Jerry Colangelo isn’t wasting any time in his attempt to reinvent the Philadelphia 76ers’ rebuild.
Though some, including general manager Sam Hinkie, have acted like Jerry Colangelo’s installment is but a small piece to a bigger puzzle still being put together by Hinkie, it doesn’t take a recognized genius to see that substantial changes are afoot.
Head coach Brett Brown put pen to paper on a two-year extension. Fine. That was probably going to happen anyway. He’s been one of the few calming presences in Philly over the last two-plus years.

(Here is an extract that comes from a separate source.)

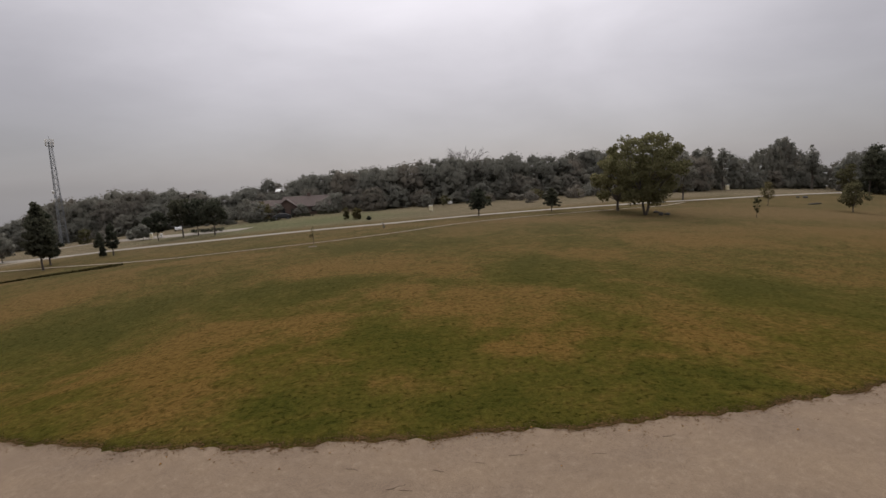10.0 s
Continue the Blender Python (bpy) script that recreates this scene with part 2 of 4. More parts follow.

But the pursuit of Mike D’Antoni? And the hope that Shane Battier and/or Elton Brand would agree to come on as a veteran voice? Those wouldn’t exist if Jerry Colangelo wasn’t around.
David Aldridge of NBA.com brought the juicy deets:
Changes are already afoot. Sources confirmed a Yahoo! Sports report Saturday that the 76ers plan to bring in former Suns, Knicks and Lakers coach Mike D’Antoni within the next few weeks to sit on the Philly bench as associate head coach. Other sources said the Sixers are talking to former star Elton Brand and NBA veteran Shane Battier about joining the organization, hoping to bring in guys with sterling reputations to serve as role models for the young players.
“Josh definitely wants to pick up the pace, but some of the people in the organization just don’t get it,” a league source said over the weekend.
Ownership’s—or, depending on how you look at this, the NBA’s—decision to charge Jerry Colangelo with the well-being of the Sixers’ rebuild came at a weird time. Frankly, it was too soon. This teardown was never supposed to be a brief process. It had the makings of something that would take five to seven years.
Abandoning that approach won’t necessarily expedite the rebuild, as Aldridge’s source intimated Sixers owner Josh Harris hopes to do. It could feasibly set it back, because now you’re doing something new. It’s almost as if you’re starting over. And in starting over, the appeal of chasing mediocrity, of gunning for 35-43 wins and late-lottery or low-seeded playoff berths, is there.
Are the above developments a sign that the Sixers are giving into that temptation? Or are they just trying to strike a balance between measurable progress and rebuilding the Hinkie way? Only one player on the roster is older than 25, so bringing in a veteran voice or two and a new assistant coach won’t turn the Sixers into a cyclical first-round exit.
The real test, though, comes this summer, when you look at how the Sixers use their cap space, and whether they’re prepared to jump ship on Hinkie’s vision and overpay middling talent that doesn’t move the big-picture needle in order to pad the win column with some immediate, albeit still not enough, victories.